Written & reviewed by NotALawyer Review AI · Updated June 26, 2026
Sometimes — but it's one of those areas where leaving the country at the wrong moment can quietly cost you your case, so caution matters. If you're adjusting status inside the U.S. (Form I-485), traveling abroad without the right travel document can be treated as abandoning your green card application. The main tool that protects against that is called advance parole. The rules are different if you're holding a valid nonimmigrant visa status.
For people with a pending Form I-485 adjustment of status, USCIS can treat a departure from the U.S. as abandonment of that application — meaning it's considered given up. That's the trap many people don't see coming when they book a trip during a long wait.
Advance parole, requested on Form I-131, is a travel document that lets many adjustment applicants leave and return without their application being treated as abandoned. The general practice is to have the advance parole document in hand before departing, not to leave and hope to sort it out later.

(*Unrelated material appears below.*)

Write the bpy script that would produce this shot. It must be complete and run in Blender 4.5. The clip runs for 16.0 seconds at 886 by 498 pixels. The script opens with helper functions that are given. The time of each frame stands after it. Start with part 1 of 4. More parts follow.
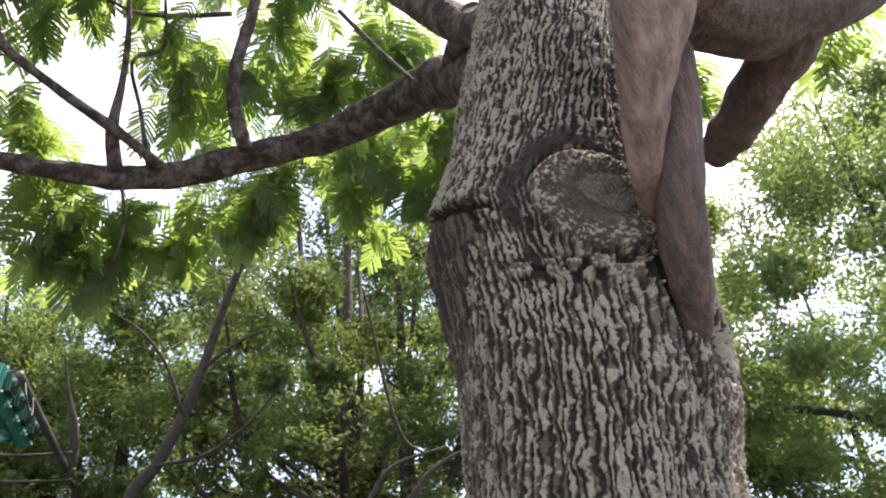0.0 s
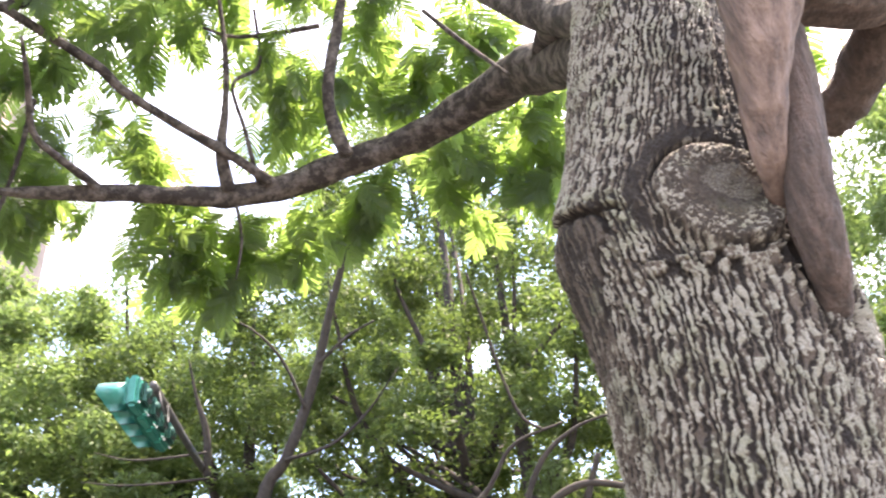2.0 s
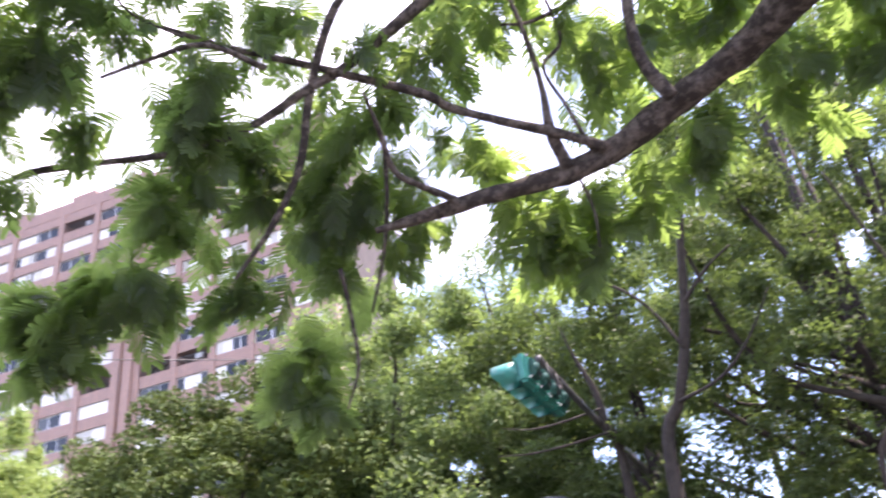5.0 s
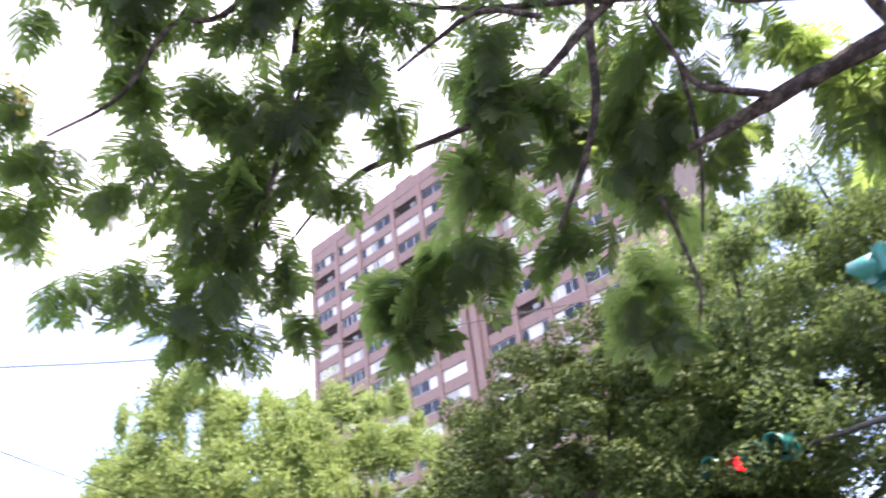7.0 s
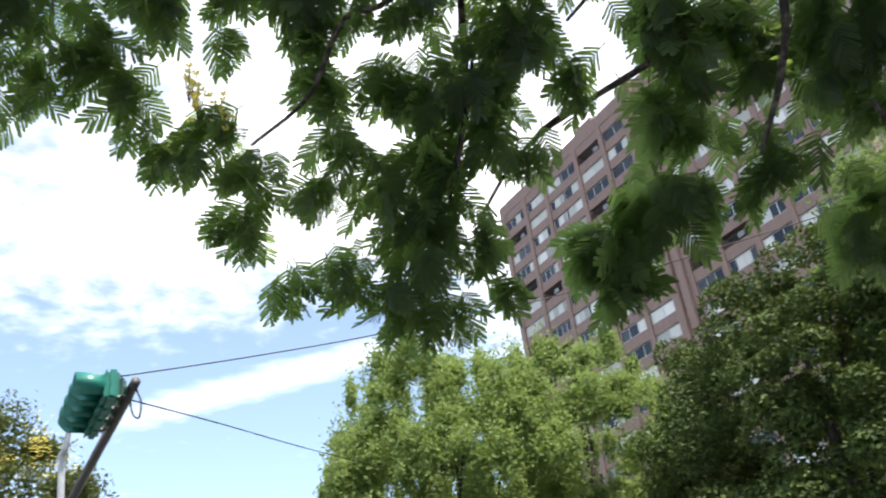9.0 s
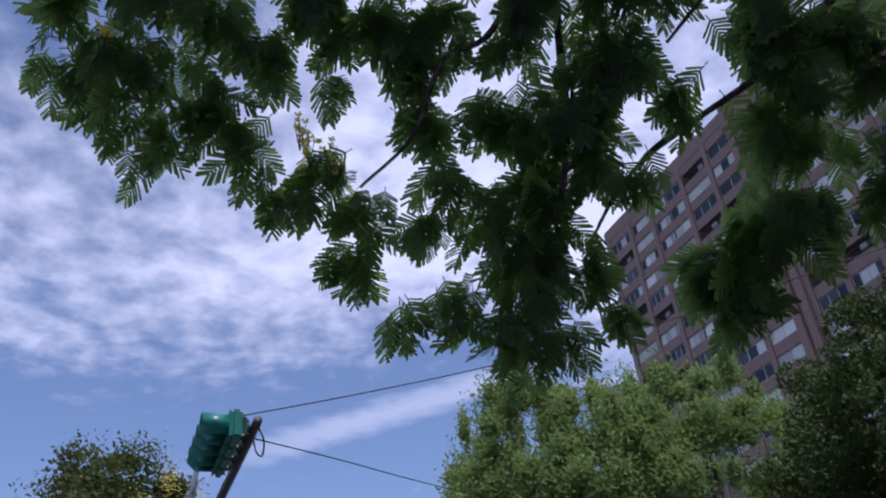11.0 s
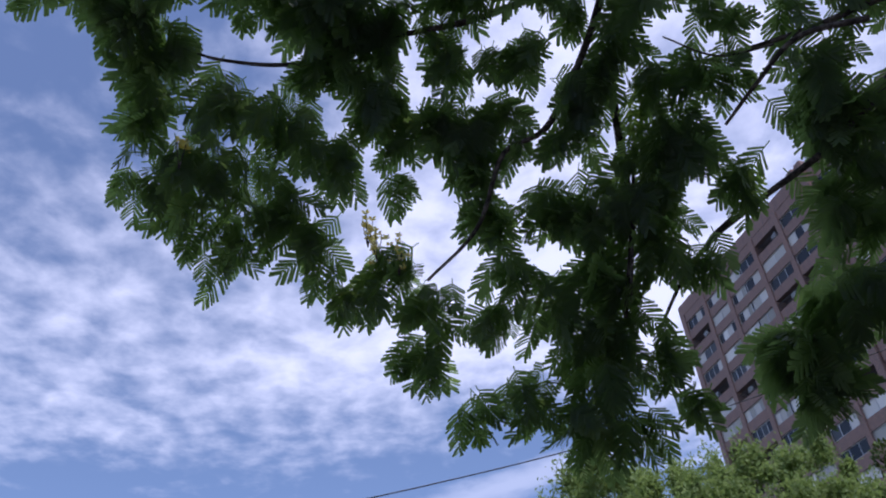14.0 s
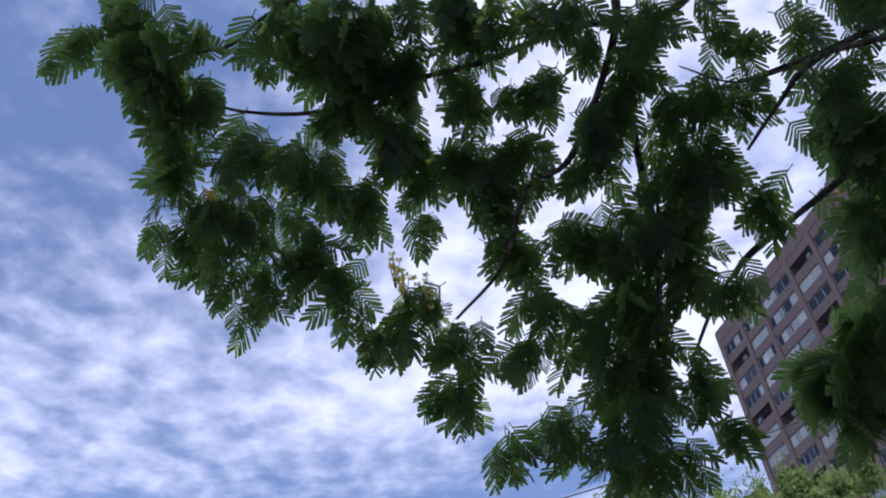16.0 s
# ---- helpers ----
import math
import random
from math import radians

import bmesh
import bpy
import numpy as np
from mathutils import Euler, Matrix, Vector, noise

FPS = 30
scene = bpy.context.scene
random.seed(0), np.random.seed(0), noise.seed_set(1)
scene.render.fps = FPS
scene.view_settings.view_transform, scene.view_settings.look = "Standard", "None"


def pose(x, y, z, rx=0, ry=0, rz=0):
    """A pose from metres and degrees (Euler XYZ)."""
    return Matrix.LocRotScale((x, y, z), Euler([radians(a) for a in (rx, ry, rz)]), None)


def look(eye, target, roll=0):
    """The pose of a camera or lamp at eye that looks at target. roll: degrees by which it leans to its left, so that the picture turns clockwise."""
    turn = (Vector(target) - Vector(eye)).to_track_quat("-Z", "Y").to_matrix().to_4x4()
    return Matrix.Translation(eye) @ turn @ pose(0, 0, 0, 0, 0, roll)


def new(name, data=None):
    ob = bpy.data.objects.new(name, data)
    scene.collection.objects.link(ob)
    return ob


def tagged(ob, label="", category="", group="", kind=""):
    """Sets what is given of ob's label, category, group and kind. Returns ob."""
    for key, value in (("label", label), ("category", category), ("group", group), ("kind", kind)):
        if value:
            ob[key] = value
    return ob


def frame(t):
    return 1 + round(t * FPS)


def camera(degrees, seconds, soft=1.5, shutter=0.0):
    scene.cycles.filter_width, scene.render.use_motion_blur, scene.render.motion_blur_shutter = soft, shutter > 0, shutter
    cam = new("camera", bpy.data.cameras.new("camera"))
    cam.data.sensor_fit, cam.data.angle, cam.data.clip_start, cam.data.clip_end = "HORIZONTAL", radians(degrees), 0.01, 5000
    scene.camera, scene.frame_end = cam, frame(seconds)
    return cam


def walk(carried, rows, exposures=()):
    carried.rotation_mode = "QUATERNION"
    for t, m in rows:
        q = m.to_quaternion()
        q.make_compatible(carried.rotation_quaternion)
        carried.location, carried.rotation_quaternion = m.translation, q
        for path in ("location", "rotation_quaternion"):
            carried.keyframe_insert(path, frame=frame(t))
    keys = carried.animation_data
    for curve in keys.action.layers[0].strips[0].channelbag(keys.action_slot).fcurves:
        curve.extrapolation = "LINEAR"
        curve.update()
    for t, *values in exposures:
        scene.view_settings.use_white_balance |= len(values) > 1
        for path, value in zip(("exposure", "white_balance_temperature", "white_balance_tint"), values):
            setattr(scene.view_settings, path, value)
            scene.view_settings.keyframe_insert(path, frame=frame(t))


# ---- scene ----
import functools
import itertools

# the camera and its walk
cam = camera(55.7, 16.0, soft=2.0, shutter=0.6)
METRES, EYE, TILT, LEAN, TURN = 0.85, 1.6, 35.0, 4.0, 2.8
ROWS = [
    (0.0, 0.0, 0.0, 0.0, 0.0, 0.0, -0.0),
    (0.5, -0.0247, -0.0041, 0.0219, 0.68, -0.53, 1.08),
    (1.0, -0.0551, -0.0339, 0.0496, 2.06, -1.01, 2.66),
    (1.5, -0.0975, -0.1027, 0.0871, 3.92, -1.3, 4.23),
    (2.0, -0.1414, -0.1451, 0.1319, 5.87, -1.53, 5.92),
    (2.5, -0.1857, -0.1962, 0.1853, 8.53, -1.75, 8.35),
    (3.0, -0.226, -0.2557, 0.231, 11.26, -2.46, 10.97),
    (5.5, -0.3632, -0.3822, 0.3581, 33.59, 1.95, 25.32),
    (6.0, -0.3644, -0.4029, 0.3598, 39.98, 3.82, 27.86),
    (6.5, -0.3655, -0.4045, 0.3648, 46.68, 5.73, 30.98),
    (7.0, -0.3684, -0.4033, 0.374, 52.95, 8.13, 33.81),
    (7.5, -0.3573, -0.4075, 0.3837, 58.82, 10.85, 36.14),
    (8.0, -0.354, -0.4128, 0.4012, 63.62, 12.66, 37.69),
    (8.5, -0.3563, -0.4235, 0.417, 67.29, 14.14, 38.42),
    (9.0, -0.3502, -0.4376, 0.4316, 70.86, 15.72, 39.15),
    (11.5, -0.2946, -0.4777, 0.467, 82.25, 26.14, 38.99),
    (12.0, -0.2664, -0.4723, 0.4802, 82.96, 28.36, 38.86),
    (12.5, -0.2452, -0.4723, 0.4775, 84.01, 30.46, 38.88),
    (13.0, -0.2305, -0.463, 0.4819, 85.32, 31.68, 39.1),
    (13.5, -0.2184, -0.4613, 0.4804, 86.51, 32.82, 39.2),
    (14.0, -0.2084, -0.4527, 0.4803, 87.48, 33.88, 39.15),
    (14.5, -0.1941, -0.443, 0.4786, 88.7, 34.94, 39.26),
    (15.0, -0.1781, -0.4386, 0.4736, 89.89, 36.43, 39.58),
    (15.5, -0.1677, -0.4344, 0.468, 91.06, 37.93, 39.87),
    (16.0, -0.1636, -0.4286, 0.4624, 91.63, 38.94, 40.02),
]
EXPOSURES = [(0.0, 1.98, 7600, 20), (0.5, 2.46, 7600, 20), (1.5, 2.84, 7650, 20), (2.0, 2.98, 7600, 20), (3.0, 2.84, 7500, 21), (5.5, 2.32, 6700, 32), (7.0, 2.22, 6650, 32), (8.0, 1.68, 6700, 27), (8.5, 1.35, 6750, 20), (9.0, 1.12, 6900, 10), (10.2, 0.03, 5950, 18), (11.5, -0.40, 5600, 26), (13.5, -0.26, 5650, 24), (16.0, -0.08, 5650, 22)]
walk(cam, [(t, pose(0, 0, EYE, TILT, LEAN, TURN) @ pose(METRES * x, METRES * y, METRES * z, 90 + pitch, roll, yaw)) for t, x, y, z, yaw, pitch, roll in ROWS], EXPOSURES)

# ---------------------------------------------------------------- light
SUN_AZ, SUN_EL = -68.0, 66.0          # degrees to the left of +y, degrees up
sun = new("sun", bpy.data.lights.new("sun", "SUN"))
sun.data.energy, sun.data.angle, sun.data.color = 3.8, radians(0.6), (1.0, 0.95, 0.87)
sun.matrix_world = look((20, 20, 40), (20 - math.cos(radians(SUN_EL)) * -math.sin(radians(SUN_AZ)),
                                       20 - math.cos(radians(SUN_EL)) * math.cos(radians(SUN_AZ)),
                                       40 - math.sin(radians(SUN_EL))))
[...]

Advance parole lets you ask to be admitted back; it isn't a guarantee of entry, and a separate immigration issue could still complicate return. It's a permission to travel and seek re-entry, not an absolute right to come back in.
Someone maintaining a valid nonimmigrant status — for example certain work visa categories — may be able to travel on that underlying visa under its own rules, rather than relying on advance parole. The right answer depends on exactly which status and applications you have open at once.
Say someone with a pending I-485 wants to visit a sick relative abroad. Leaving without advance parole could be read as abandoning the green card application; getting the advance parole document first is the path many people use to avoid that outcome.